Things I Miss 

The fifties may have been a simpler time, but they weren’t all birthday cake and ice cream. I remember crouching under my desk, hearing my heart thump and my teacher’s hose rub as she patrolled the classroom during an atomic bomb drill. Then, the next day, she distributed iodine tablets my classmates and I obediently swallowed once a week to prevent goiters; we thought taking a pill was better than a large lump that bulged from our necks so that folks mistook us for turkeys.

That was fun?

My past wasn’t all cowering and goiters, however, and I miss many things that filled my childhood with pleasure. For example, I loved the shiny aluminum tumblers that crowded a shelf in our kitchen. When filled with cold beverages, the tumblers frosted over like windshields on a below-zero morning and made everything — grape Kool-Aid, tomato juice, homemade root beer, even water — taste better.

The tumblers also had the added benefit of being light and unbreakable; so when my siblings and I forgot our manners and hurled them at one another, they bounced off without inflicting I’m-telling-Mom damage. Best of all, their bright red, blue, green, and gold shimmer felt like holding a bit of Christmas every day.

I’d also like to hear the whirling clickety-click of a hand-pushed lawnmower again — though I wouldn’t want to push it. The soft, rhythmic sound of a rotary mower symbolized summer for me as much as bird song, butterflies, and sunburn. I even enjoyed the battles my brothers waged before the quiet clickety-clicks commenced: “It isn’t my turn. It’s yours. I mowed last week.

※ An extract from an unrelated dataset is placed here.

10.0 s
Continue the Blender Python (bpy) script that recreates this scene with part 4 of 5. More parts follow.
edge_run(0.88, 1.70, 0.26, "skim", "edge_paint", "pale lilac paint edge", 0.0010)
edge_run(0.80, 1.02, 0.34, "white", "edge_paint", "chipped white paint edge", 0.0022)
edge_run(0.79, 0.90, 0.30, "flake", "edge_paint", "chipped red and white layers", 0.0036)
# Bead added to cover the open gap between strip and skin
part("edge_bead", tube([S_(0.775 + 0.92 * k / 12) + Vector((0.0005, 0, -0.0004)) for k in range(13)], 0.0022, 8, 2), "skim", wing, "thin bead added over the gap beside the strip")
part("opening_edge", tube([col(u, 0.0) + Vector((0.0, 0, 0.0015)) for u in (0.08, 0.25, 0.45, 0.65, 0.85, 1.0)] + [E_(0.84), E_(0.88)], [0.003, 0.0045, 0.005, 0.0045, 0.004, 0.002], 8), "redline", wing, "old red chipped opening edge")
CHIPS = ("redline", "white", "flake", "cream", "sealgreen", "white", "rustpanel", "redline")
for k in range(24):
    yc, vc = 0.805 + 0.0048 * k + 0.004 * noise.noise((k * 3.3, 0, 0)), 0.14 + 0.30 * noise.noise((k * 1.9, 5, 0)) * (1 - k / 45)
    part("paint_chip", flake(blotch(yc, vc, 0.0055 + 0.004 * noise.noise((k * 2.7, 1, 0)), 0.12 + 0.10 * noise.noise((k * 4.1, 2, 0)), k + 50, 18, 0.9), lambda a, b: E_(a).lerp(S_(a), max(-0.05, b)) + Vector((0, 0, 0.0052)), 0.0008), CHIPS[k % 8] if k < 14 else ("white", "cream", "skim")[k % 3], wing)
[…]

I’m not mowing it, and you can’t make me!”

Sitting with my sister Barbara in our Radio Flyer

Sitting with my sister Barbara in our Radio Flyer

For more than a decade, a 1940’s-era little red wagon, a Radio Flyer, served as an all-purpose toy for my siblings and me. We pulled each other in it, dumped each other out of it, and threw snowballs from behind it. We used it to transport garden produce to the house and to parade Barbara, costumed as Betsy Ross stitching a flag, along our small town’s main street on the 4th of July. Periodically, we tried to give our resident dogs, cats, and chickens the pleasure of a ride in it so they’d return the favor, but the dogs were uncooperative, the cats mean, and the chickens crazy.

Five years later on the first day of school: same wagon, new Bray baby named Blaine

Five years later on the first day of school: same wagon, new brother named Blaine

Bob and I once spent an afternoon playing a delightful game of our invention with the wagon: I ran evasive patterns with it as fast as I could while Bob tried to ram it with an old lawn mower. Mom ended our fun when she saw us putting Barbara in the wagon to increase the excitement. I miss this indestructible wagon, though now I’d probably plant petunias in it.

I complained about cranking our Dazey butter churn as a child, but I actually enjoyed making butter. First, I turned the handle listlessly, thinking my life would end before the cream in the jar began to look milky. Then, when it did, I spun the handle with vigor, making its paddles whirl and blur. Soon, tiny, yellow specks danced by the glass before gathering into bigger and bigger clumps of gold until I declared myself a winner and proudly carried the churn to Mom.

Aluminum tumblers, rotary lawn mowers, a little red wagon, and a butter churn. Everyday items that enriched my childhood. But the thing I miss most from my past is my younger self. And she’s never coming back.